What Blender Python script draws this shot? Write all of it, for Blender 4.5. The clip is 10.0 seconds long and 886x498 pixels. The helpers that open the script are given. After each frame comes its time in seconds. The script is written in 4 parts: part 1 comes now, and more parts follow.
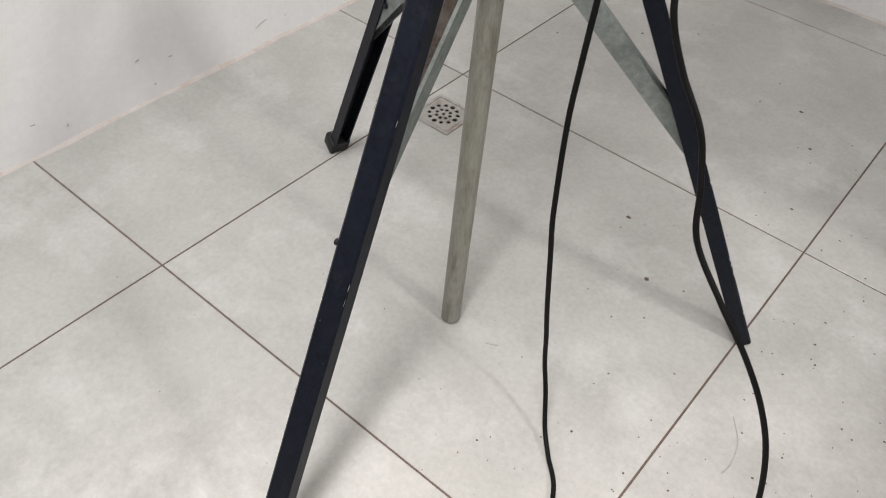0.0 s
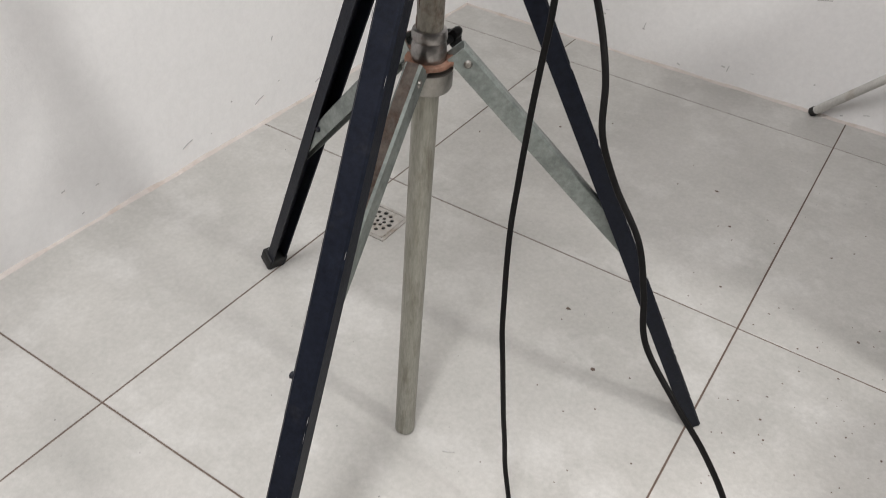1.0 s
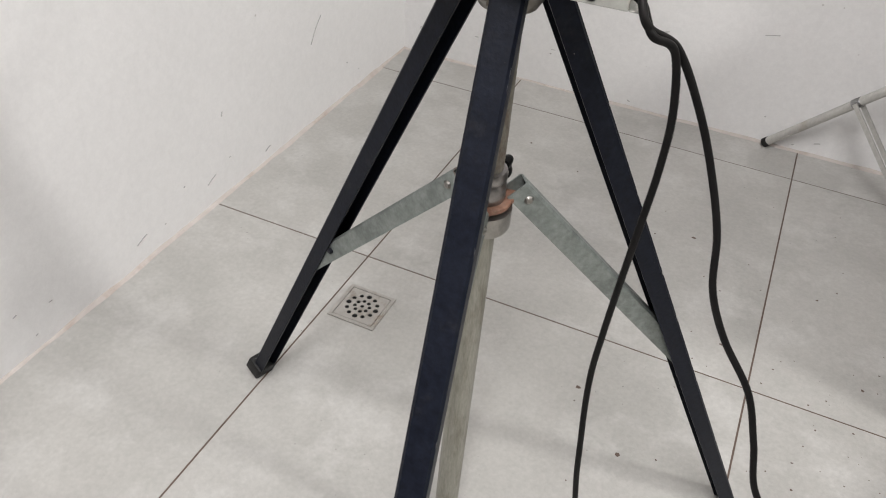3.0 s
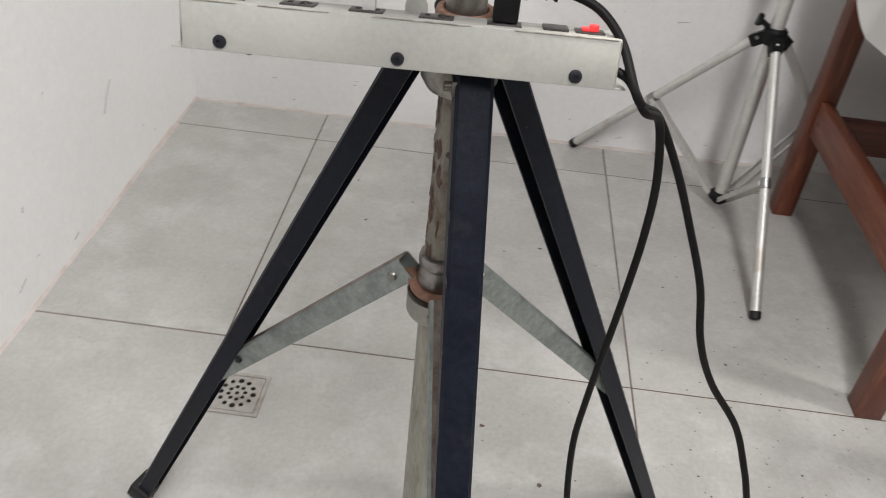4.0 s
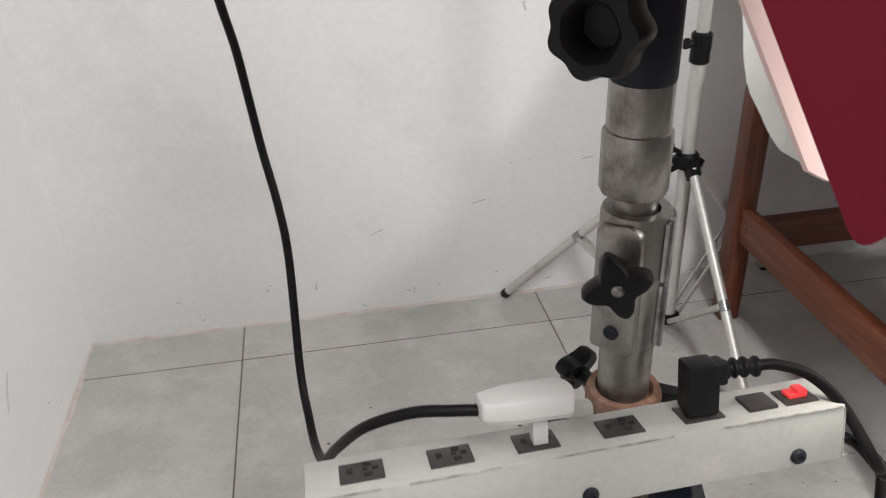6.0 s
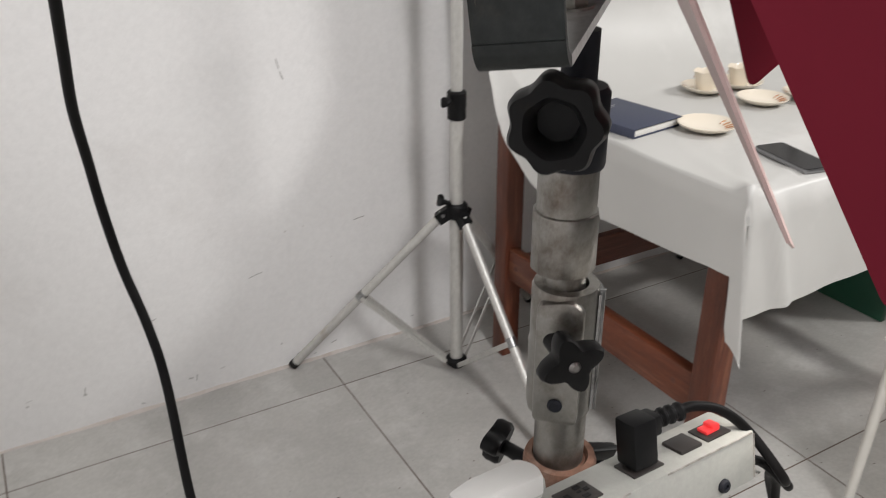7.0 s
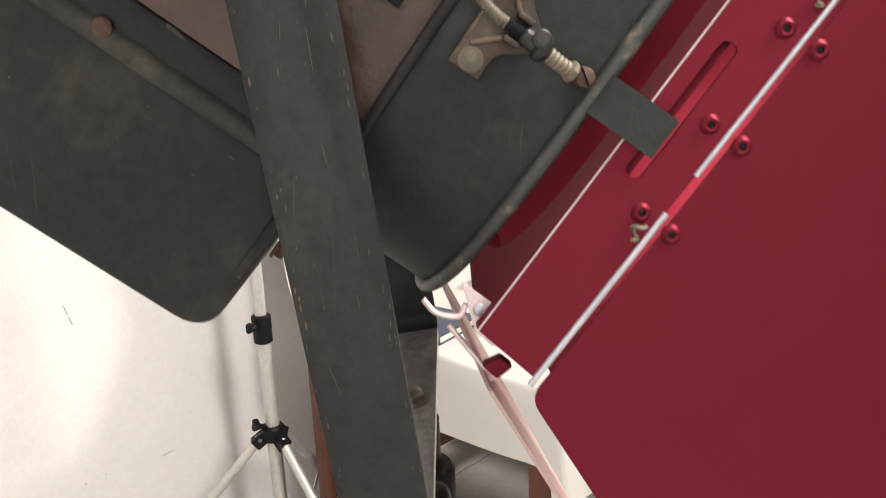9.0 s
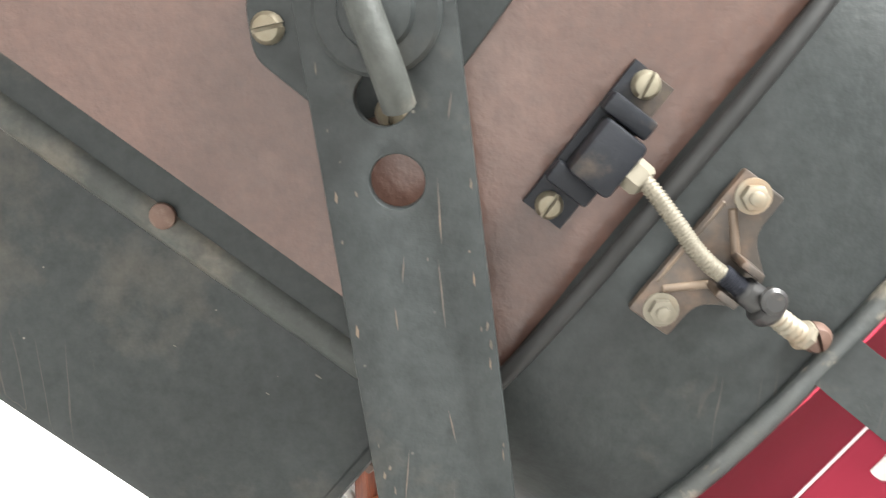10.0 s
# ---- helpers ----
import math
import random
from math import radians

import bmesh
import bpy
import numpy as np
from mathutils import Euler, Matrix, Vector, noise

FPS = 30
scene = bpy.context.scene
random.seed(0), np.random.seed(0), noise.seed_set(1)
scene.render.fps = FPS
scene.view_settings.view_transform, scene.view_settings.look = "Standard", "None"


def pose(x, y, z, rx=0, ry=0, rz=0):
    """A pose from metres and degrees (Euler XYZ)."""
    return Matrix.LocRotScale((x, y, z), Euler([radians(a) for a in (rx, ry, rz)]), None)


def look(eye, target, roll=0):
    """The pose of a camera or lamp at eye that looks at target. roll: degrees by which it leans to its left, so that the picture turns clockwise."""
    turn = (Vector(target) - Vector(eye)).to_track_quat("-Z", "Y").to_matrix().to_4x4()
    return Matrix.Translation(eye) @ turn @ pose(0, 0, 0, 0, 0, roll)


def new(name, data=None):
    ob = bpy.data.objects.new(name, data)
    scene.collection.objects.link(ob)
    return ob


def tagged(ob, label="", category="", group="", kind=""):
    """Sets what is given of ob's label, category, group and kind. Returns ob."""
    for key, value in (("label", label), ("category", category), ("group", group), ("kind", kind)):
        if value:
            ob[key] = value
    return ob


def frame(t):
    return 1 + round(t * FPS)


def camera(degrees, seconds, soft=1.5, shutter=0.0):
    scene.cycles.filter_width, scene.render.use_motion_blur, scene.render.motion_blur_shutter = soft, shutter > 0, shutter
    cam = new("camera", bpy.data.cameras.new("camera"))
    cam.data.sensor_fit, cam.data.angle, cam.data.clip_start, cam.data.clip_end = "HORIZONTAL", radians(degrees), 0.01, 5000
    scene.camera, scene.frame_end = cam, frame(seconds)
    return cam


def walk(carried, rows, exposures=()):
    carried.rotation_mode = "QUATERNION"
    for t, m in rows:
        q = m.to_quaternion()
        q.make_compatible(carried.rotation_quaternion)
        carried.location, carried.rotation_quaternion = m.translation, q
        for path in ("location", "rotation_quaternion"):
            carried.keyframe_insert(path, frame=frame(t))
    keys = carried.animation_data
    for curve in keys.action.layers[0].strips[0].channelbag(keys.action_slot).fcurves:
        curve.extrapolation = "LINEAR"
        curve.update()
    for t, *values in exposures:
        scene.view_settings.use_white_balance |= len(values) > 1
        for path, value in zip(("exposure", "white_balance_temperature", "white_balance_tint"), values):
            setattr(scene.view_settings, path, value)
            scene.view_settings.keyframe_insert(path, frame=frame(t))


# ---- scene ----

--------------------------------

WORK REQUIRED ▸
Copy nothing but the lines from the first one in the listing through the line with "turn = (Vector(target)", and omit the pictures.

FULL OUTPUT ▸
What Blender Python script draws this shot? Write all of it, for Blender 4.5. The clip is 10.0 seconds long and 886x498 pixels. The helpers that open the script are given. After each frame comes its time in seconds. The script is written in 4 parts: part 1 comes now, and more parts follow.
0.0 s
1.0 s
3.0 s
4.0 s
6.0 s
7.0 s
9.0 s
10.0 s
# ---- helpers ----
import math
import random
from math import radians

import bmesh
import bpy
import numpy as np
from mathutils import Euler, Matrix, Vector, noise

FPS = 30
scene = bpy.context.scene
random.seed(0), np.random.seed(0), noise.seed_set(1)
scene.render.fps = FPS
scene.view_settings.view_transform, scene.view_settings.look = "Standard", "None"


def pose(x, y, z, rx=0, ry=0, rz=0):
    """A pose from metres and degrees (Euler XYZ)."""
    return Matrix.LocRotScale((x, y, z), Euler([radians(a) for a in (rx, ry, rz)]), None)


def look(eye, target, roll=0):
    """The pose of a camera or lamp at eye that looks at target. roll: degrees by which it leans to its left, so that the picture turns clockwise."""
    turn = (Vector(target) - Vector(eye)).to_track_quat("-Z", "Y").to_matrix().to_4x4()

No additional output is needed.